High-precision K-Ar dating and detailed mapping have established an eruptive chronology for a Cascade stratovolcano and its surrounding array of coeval basaltic centers. Mount Adams is a 200 km3 andesitic cone that stands at the center of a coeval 1250 km2 Quaternary volcanic field that contains >60 discrete vents. K-Ar ages were measured for 74 samples from 63 of the 136 volcanic units defined in the course of the mapping. Within analytical error, there are no discrepancies between K-Ar ages and stratigraphic sequence. Major activity began in the area ca. 940 ka, and inception of the central stratovolcano took place at ca. 520 ka. A plot of cumulative volume erupted versus time shows that between 940 and 520 ka the eruptive rate was <0.04 km3/k.y. and ~80% of the products were basaltic. Andesites are volumetrically dominant and were emplaced in three main cone-building episodes centered at 500, 450, and 30 ka—at eruptive rates of 1.6-5 km3/k.y. At a lower rate of 0.05-0.1 km3/k.y., the magmatic system remained almost continuously active between the main pulses—although breaks in activity as long as 30 k.y. are permitted by the K-Ar data. Andesitic-dacitic activity in the focal region and dominantly basaltic activity on the periphery have coexisted for 520 k.y., and their products are interstratified. The last main episode of cone construction occurred ca. 40-10 ka, the oldest andesite identifiably derived from within the present-day edifice having an age of 33 ± 14 ka. Andesites forming the south-summit rim and the true summit have ages of 13 ± 8 ka and 15 ± 8 ka, respectively.

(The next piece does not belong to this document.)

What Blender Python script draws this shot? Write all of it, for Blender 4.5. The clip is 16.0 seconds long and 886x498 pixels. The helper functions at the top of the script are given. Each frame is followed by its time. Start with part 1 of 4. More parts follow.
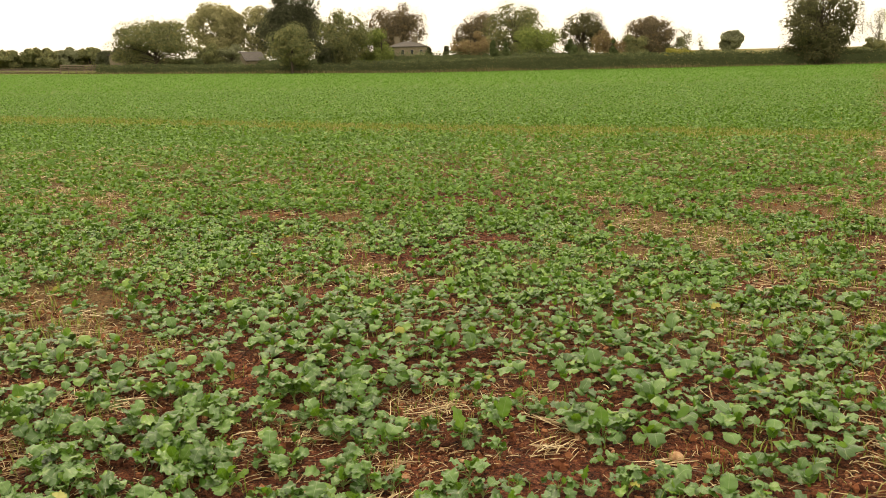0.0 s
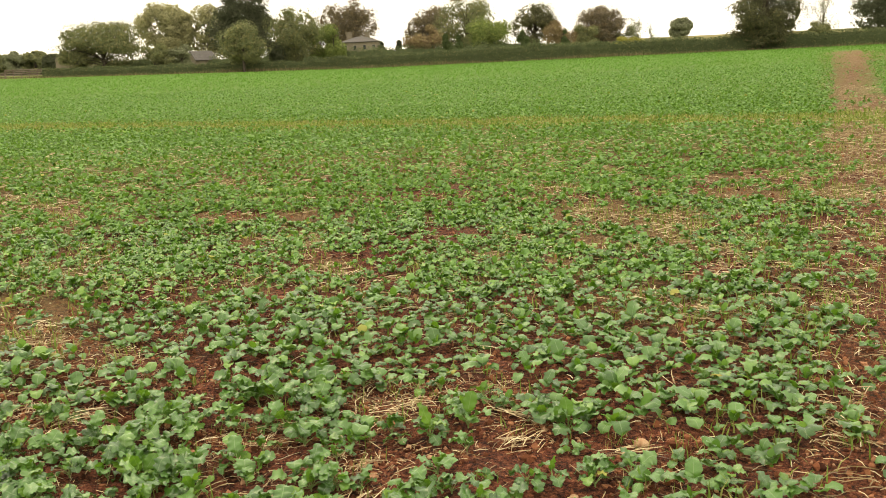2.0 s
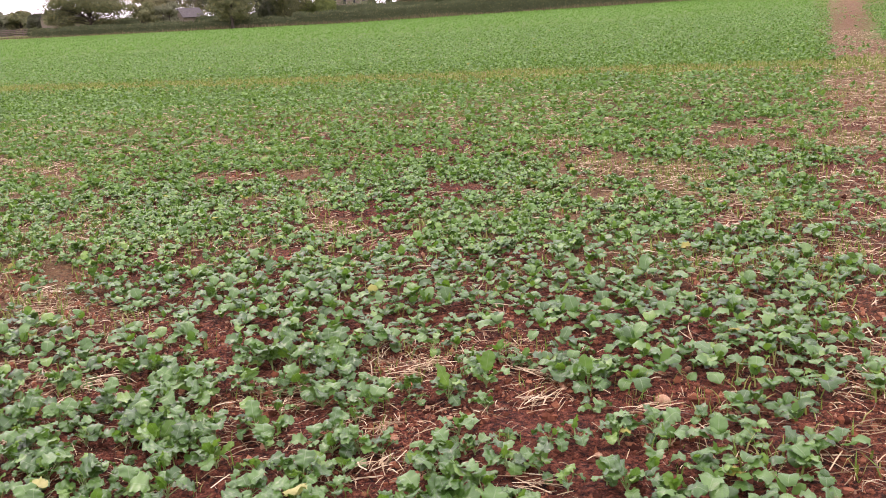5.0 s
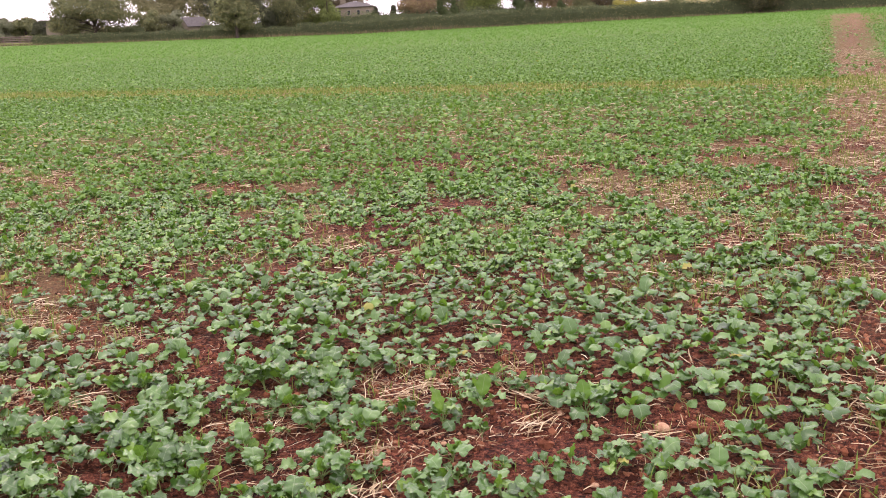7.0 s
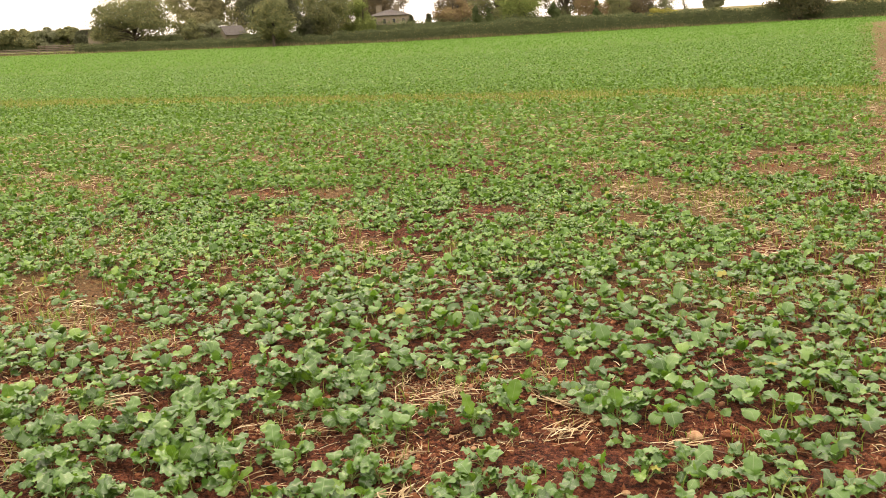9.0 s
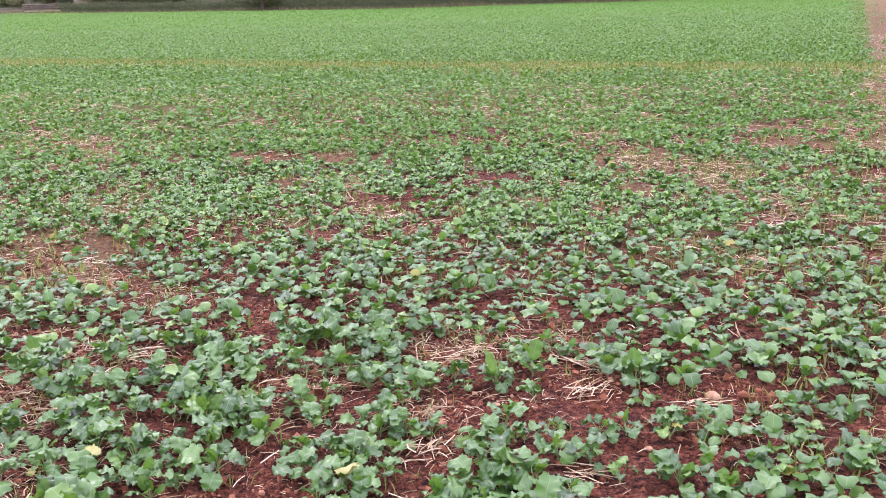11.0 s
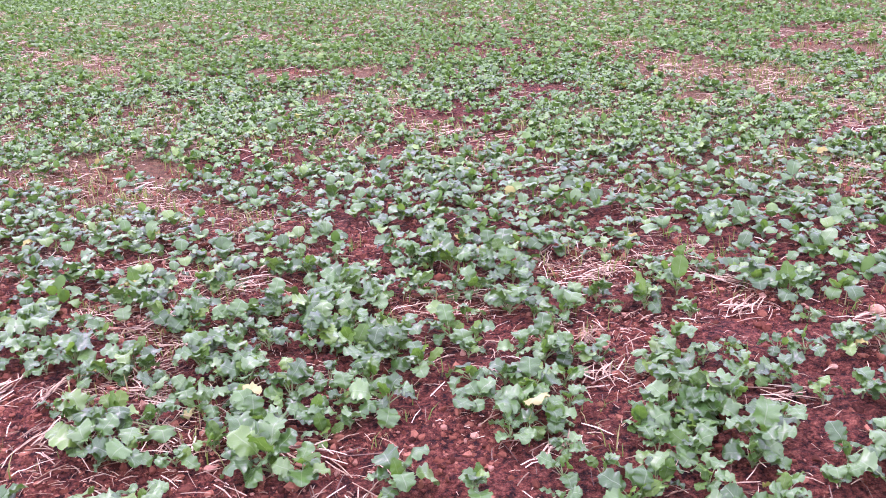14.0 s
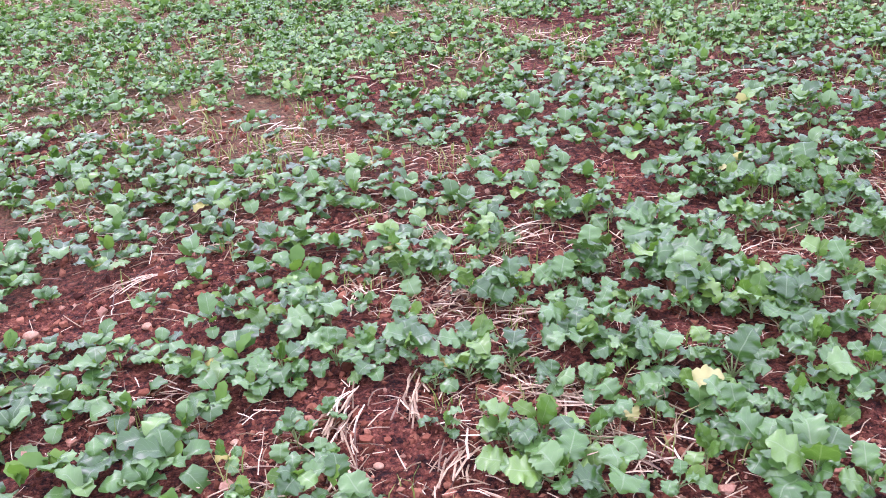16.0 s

The time-volume-composition data bear upon several fundamental questions concerning the long-term behavior of arc volcanoes. Stratovolcanoes commonly grow in spurts but can stay active between the widely spaced episodes of peak productivity. Large stratocone systems may remain active for half a million years. Subdivision of complex stratovolcanoes into eruptive or constructional "stages" without detailed mapping, geochronology, and compositional data should be treated skeptically. Discussion of volumetric eruptive rates can be misleading without an adequate time scale. Stratovolcanoes need never develop large upper-crustal magma chambers. Basalt erupts peripherally, but its ascent is suppressed beneath stratovolcanoes by deep-crustal domains of magma storage and hybridization that form where concentrated injection of basalt amplifies crustal melting.